While curating a survey, consider asking about the following aspects of the hiring funnel.

  • Position and initial application
  1. What position did you interview for?
  2. How did you hear about this opportunity?
  3. How long did the initial application take? What section did you spend most time on?
  4. Was the job description accurate and easy to understand?
  • Interview process and team
  1. How did you find the interview process?
  2. What was the most difficult/challenging part of the interview process?
  3. Were recruiters professional, polite, and friendly?
  4. Were the interviewers knowledgeable and professional during the interview?
  • Communication 
  1. Were your phone and email communications with the recruiter prompt?
  2. Did we answer all of your questions?
  • Role relevant information
  1. Did the job description reflect your interviewers’ explanation of the role and associated responsibilities?
  2. Your interview would have been better if you had:
    1. More comprehensive role description
    2. Clarifications from the hiring manager
    3. More time
    4. Nothing, it was the best it could be
    5. Other ______
  • Company value and branding
  1. How would you rate your understanding of our values and culture on a scale of 1-5?
  2. How likely is it that you’ll recommend a job at our organization to a friend or colleague on a scale of 1-5?
  • Open-ended questions
  1. How can we improve the hiring/interview process?
  2. What would have helped you perform your best on the assignment/interview?
  3. Is there something you want to add about the hiring process/company?

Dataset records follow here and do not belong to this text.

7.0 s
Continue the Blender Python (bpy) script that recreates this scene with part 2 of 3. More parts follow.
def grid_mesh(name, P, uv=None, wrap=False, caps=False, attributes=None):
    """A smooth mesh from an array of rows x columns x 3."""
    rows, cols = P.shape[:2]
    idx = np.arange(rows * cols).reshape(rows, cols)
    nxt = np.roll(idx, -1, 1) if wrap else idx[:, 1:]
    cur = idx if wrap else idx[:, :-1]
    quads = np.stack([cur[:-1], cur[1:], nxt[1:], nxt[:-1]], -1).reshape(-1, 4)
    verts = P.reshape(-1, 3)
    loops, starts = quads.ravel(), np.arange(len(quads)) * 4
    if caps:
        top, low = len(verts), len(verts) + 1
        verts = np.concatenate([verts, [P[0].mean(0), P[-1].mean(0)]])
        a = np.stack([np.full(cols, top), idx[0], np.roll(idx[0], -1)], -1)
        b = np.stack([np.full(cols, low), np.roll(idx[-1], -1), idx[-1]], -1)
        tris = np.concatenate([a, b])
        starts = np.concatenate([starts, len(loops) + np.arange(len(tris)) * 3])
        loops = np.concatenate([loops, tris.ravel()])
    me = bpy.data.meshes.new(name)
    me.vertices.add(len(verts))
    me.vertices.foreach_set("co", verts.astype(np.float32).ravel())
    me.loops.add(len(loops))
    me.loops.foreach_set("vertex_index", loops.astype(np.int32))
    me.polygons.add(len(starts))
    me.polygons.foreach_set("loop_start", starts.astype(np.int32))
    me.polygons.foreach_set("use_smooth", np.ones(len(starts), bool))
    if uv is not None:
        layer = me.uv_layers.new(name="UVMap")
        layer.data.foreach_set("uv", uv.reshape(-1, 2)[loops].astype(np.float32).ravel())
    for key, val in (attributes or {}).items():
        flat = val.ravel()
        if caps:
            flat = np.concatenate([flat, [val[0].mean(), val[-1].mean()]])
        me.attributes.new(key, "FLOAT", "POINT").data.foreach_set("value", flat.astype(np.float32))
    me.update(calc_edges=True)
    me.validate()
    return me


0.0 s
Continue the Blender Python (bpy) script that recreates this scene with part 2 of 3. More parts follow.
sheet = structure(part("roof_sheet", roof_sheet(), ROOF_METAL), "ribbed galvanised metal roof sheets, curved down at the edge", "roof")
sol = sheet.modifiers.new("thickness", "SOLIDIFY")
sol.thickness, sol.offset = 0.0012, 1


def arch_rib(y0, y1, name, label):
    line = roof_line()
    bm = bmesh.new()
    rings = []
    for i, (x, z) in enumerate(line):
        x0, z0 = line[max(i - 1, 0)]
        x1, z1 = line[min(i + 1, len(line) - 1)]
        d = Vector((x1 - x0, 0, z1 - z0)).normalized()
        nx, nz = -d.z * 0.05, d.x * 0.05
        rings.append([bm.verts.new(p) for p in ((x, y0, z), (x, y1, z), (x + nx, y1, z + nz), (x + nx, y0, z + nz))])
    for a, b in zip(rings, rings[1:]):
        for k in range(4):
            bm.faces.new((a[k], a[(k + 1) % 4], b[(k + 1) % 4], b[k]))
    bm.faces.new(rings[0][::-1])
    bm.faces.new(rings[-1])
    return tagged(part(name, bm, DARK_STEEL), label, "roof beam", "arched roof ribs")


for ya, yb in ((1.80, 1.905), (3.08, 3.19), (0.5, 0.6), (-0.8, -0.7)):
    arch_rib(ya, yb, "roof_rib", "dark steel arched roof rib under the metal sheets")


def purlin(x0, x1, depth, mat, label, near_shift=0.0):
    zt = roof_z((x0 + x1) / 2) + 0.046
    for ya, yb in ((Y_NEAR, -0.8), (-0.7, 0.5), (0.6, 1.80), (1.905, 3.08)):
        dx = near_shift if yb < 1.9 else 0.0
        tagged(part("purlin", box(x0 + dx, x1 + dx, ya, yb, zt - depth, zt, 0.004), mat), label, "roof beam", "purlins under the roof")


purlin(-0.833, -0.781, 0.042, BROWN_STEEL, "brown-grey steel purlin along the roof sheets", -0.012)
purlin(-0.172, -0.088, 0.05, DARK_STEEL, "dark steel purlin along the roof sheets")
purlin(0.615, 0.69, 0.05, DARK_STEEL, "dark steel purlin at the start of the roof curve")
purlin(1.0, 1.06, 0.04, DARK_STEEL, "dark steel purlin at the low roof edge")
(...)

What Are Your Surveys Telling You

Once you have the consolidated results, you can begin to analyze and interpret the data. However, measuring candidate experience can get tricky – especially with subjective, qualitative questions. Here are some ways to get started with evaluating your survey results.

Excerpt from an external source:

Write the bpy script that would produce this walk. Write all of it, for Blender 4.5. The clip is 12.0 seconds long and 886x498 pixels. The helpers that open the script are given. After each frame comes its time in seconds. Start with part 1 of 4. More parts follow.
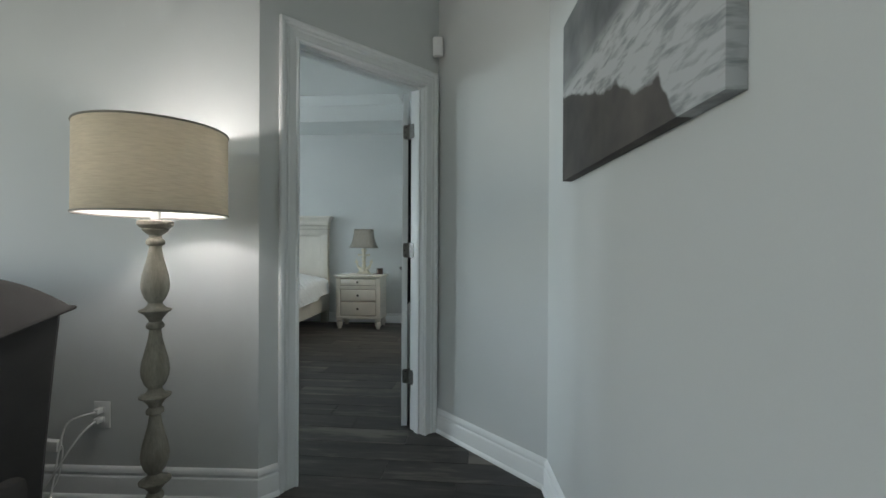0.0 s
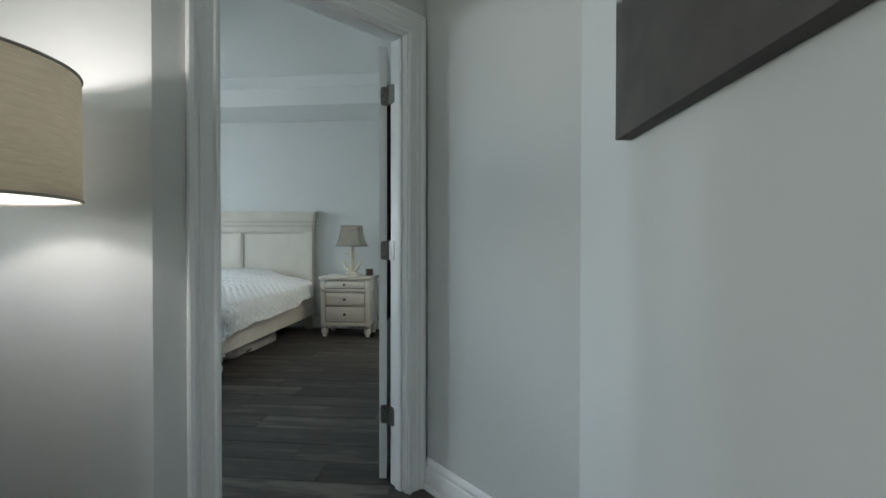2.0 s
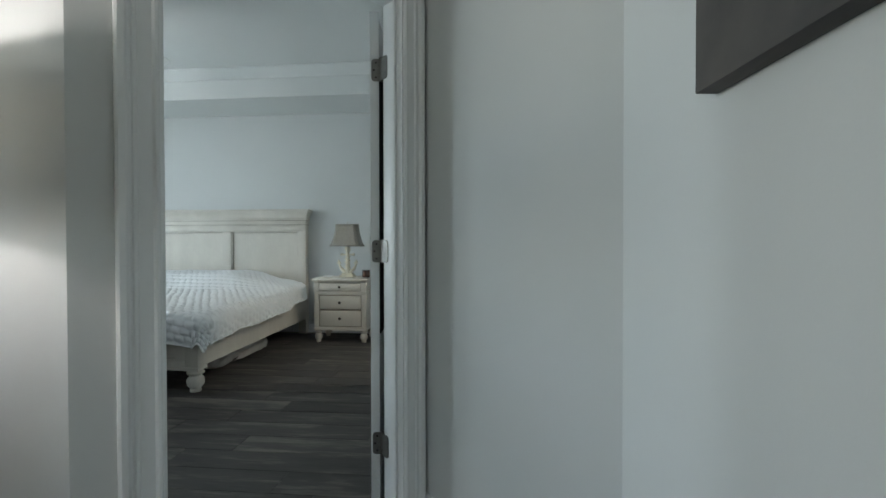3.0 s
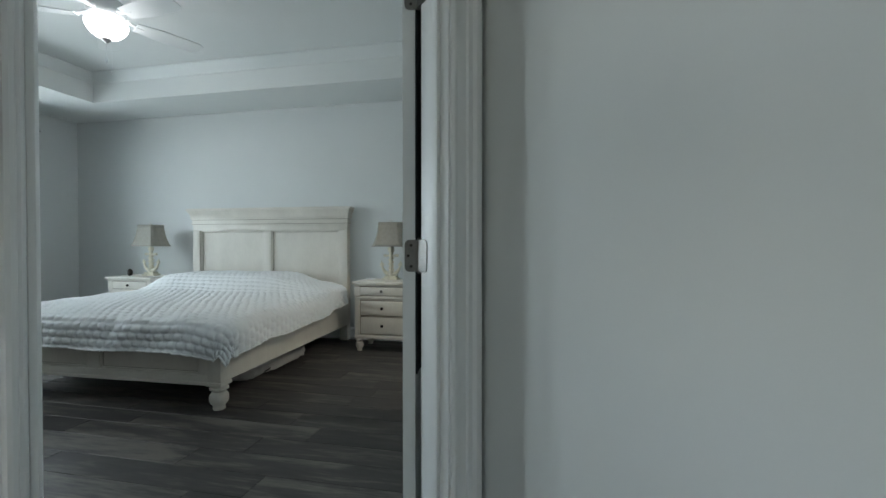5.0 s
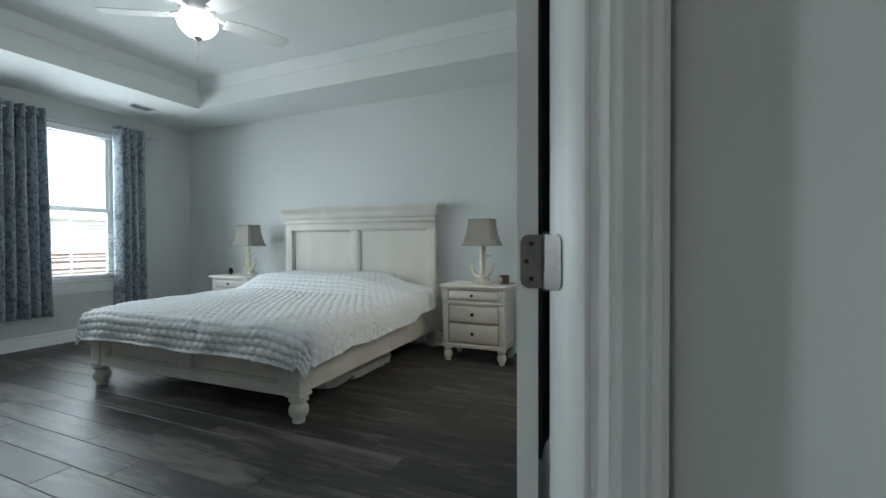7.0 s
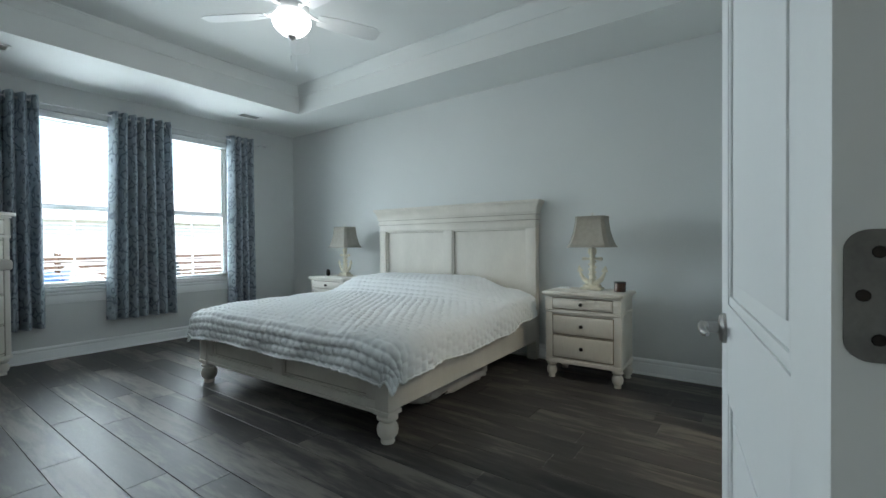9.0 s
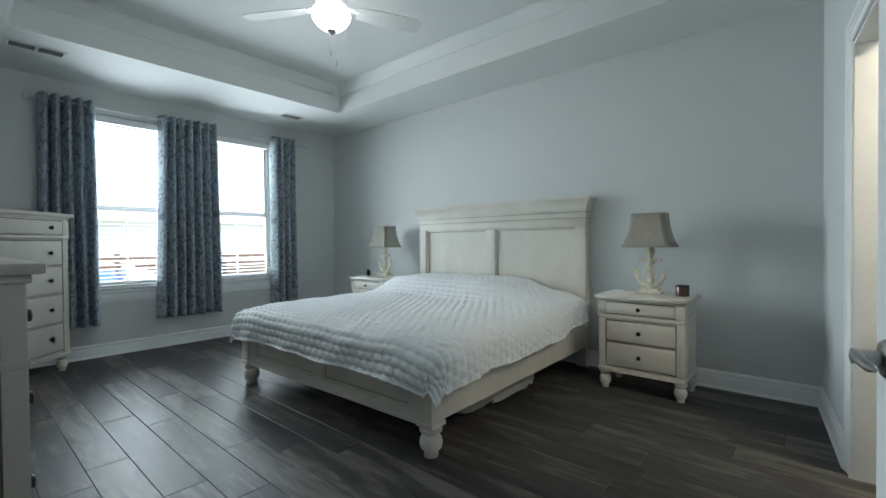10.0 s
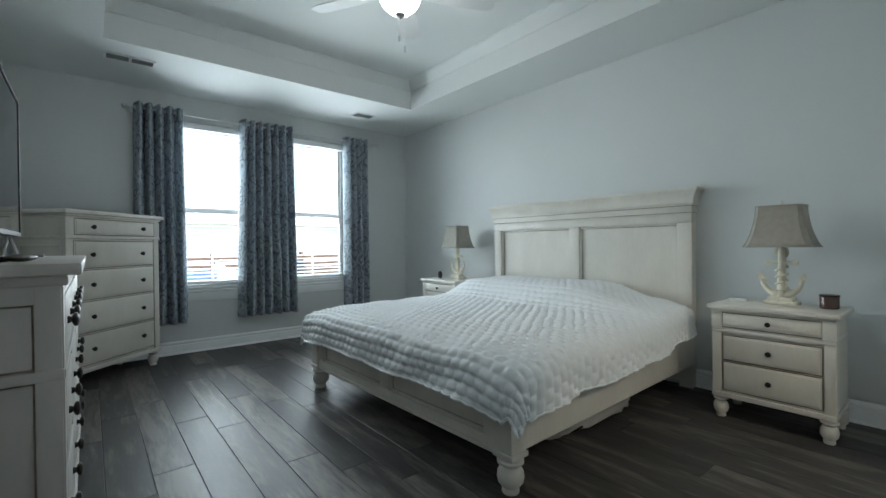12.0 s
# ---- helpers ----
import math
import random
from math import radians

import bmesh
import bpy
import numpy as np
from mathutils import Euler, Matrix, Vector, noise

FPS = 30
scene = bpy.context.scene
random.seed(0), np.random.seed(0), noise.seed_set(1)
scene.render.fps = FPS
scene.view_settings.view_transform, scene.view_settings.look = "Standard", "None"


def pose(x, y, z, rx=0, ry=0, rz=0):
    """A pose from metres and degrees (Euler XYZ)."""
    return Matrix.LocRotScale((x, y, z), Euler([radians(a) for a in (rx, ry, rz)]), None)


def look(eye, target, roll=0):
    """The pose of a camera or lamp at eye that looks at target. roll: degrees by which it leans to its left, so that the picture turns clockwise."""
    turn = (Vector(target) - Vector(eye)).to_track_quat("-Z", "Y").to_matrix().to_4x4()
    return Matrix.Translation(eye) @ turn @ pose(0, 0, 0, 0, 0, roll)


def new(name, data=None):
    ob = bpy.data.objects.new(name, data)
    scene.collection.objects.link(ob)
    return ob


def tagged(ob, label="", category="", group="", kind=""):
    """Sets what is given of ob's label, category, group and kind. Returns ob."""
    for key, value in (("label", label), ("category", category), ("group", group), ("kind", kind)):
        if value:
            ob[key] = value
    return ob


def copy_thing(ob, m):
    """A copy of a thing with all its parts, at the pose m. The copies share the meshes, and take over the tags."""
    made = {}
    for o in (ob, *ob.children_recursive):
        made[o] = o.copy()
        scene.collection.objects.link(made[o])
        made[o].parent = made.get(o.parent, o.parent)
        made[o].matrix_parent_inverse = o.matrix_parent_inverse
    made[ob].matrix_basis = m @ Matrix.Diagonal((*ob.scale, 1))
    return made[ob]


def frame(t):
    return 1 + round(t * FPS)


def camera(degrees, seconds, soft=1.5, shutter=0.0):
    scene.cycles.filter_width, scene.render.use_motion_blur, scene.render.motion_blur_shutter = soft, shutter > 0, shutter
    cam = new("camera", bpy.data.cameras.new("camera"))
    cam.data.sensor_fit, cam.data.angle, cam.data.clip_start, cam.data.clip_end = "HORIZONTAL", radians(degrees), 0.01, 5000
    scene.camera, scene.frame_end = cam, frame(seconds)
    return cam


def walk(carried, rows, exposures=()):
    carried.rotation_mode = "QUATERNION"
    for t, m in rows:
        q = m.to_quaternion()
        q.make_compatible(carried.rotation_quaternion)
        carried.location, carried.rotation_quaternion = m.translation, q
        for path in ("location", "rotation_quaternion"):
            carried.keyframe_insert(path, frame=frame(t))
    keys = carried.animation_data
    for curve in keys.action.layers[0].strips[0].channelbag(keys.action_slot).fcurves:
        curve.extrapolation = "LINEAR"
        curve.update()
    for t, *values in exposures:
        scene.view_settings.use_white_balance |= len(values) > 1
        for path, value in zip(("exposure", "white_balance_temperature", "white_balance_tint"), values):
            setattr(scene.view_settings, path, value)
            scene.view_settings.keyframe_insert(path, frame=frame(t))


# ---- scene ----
cam = camera(91.8, 12.0)
PATH = [
    (0, (0.499, 0.587, 1.103), (0.323, 2.579, 1.093), 0.3),
    (0.5, (0.494, 0.743, 1.104), (0.318, 2.735, 1.09), 0.1),
    (1, (0.5, 0.904, 1.108), (0.321, 2.896, 1.089), 0.1),
    (1.5, (0.502, 1.051, 1.109), (0.324, 3.043, 1.089), 0.0),
    (2, (0.497, 1.199, 1.11), (0.316, 3.191, 1.088), 0.1),
    (2.5, (0.481, 1.354, 1.109), (0.3, 3.346, 1.088), 0.0),
    (3, (0.462, 1.493, 1.111), (0.28, 3.485, 1.086), -0.1),
    (5, (0.371, 2.03, 1.115), (-0.038, 3.988, 1.089), 0.0),
    (5.5, (0.347, 2.155, 1.116), (-0.191, 4.081, 1.084), -0.1),
    (6, (0.297, 2.274, 1.114), (-0.34, 4.17, 1.085), -0.1),
    (6.5, (0.242, 2.367, 1.114), (-0.476, 4.233, 1.085), -0.1),
    (7, (0.192, 2.462, 1.112), (-0.605, 4.296, 1.083), -0.2),
    (9, (-0.023, 2.773, 1.117), (-1.194, 4.394, 1.094), -0.4),
    (9.5, (-0.096, 2.823, 1.126), (-1.345, 4.385, 1.101), -0.5),
    (10, (-0.16, 2.879, 1.126), (-1.469, 4.391, 1.099), -0.5),
    (10.5, (-0.22, 2.935, 1.129), (-1.591, 4.391, 1.106), -0.6),
    (11, (-0.278, 2.98, 1.121), (-1.703, 4.383, 1.101), -0.6),
    (11.5, (-0.336, 3.03, 1.118), (-1.816, 4.374, 1.097), -0.6),
    (12, (-0.394, 3.09, 1.113), (-1.938, 4.361, 1.097), -0.6),
]
walk(cam, [(t, look(eye, target, roll)) for t, eye, target, roll in PATH])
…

Net Promoter Score (NPS): You can measure candidate experience using the NPS formula, initially developed to assess customer satisfaction. Respondents are classified as promoters (loyal customers who are an excellent source of referrals), passive (satisfied customers vulnerable to competition), and detractors (unhappy customers). With increasing momentum to treat candidates as customers, this formula is applicable to candidate experience surveys.

Identifying patterns and trends: Looking for patterns in candidates’ answers is a great way to understand overall perspectives about your company. For instance, if the majority of your candidates indicate that their understanding of your organization’s values is low, you might want to update your description of values, vision, and mission on your career site. Similarly, if you find that candidates often come up unclear about success factors for roles advertised, your job description may be to blame. Lastly, you will also identify your strengths – keep up with those!

Use multiple data sources: Don’t rely on survey results alone. Use a variety of sources to cross-reference and confirm your data. For instance, along with the survey results, certain key performance indicators (KPIs) help determine accurate candidate experience. KPIs, like website clicks and visits, application rates, bounce rates, and conversion rates, can help you understand how candidates interact with your website and career pages.

Learn more about what metrics to use and how: Key Metrics You Should be Tracking on Your Career Site.


Taking your candidate experience from good to great is a deliberate process which is heavily reliant on your data. Candidate experience surveys are a powerful tool that can help you gain better insights into your hiring process.

Survey data, combined with metrics like click-through-rates, heatmaps, and conversions from your career site, can provide unparalleled visibility into the efficiency of your hiring process. For instance, comparing qualitative data around time to complete applications with drop-off rates can provide much more context about why candidates abandon the process.

Finally, to get the most out of your employee surveys, get the timing right. The best time to solicit candidate feedback on the application process is right after the final stage. In addition to the survey email, we recommend setting up nudge campaigns to encourage candidates to fill out the survey as soon after the completion of the process as possible – the goal is to get as many responses as possible within the shortest period of time after the recruitment process comes to a close.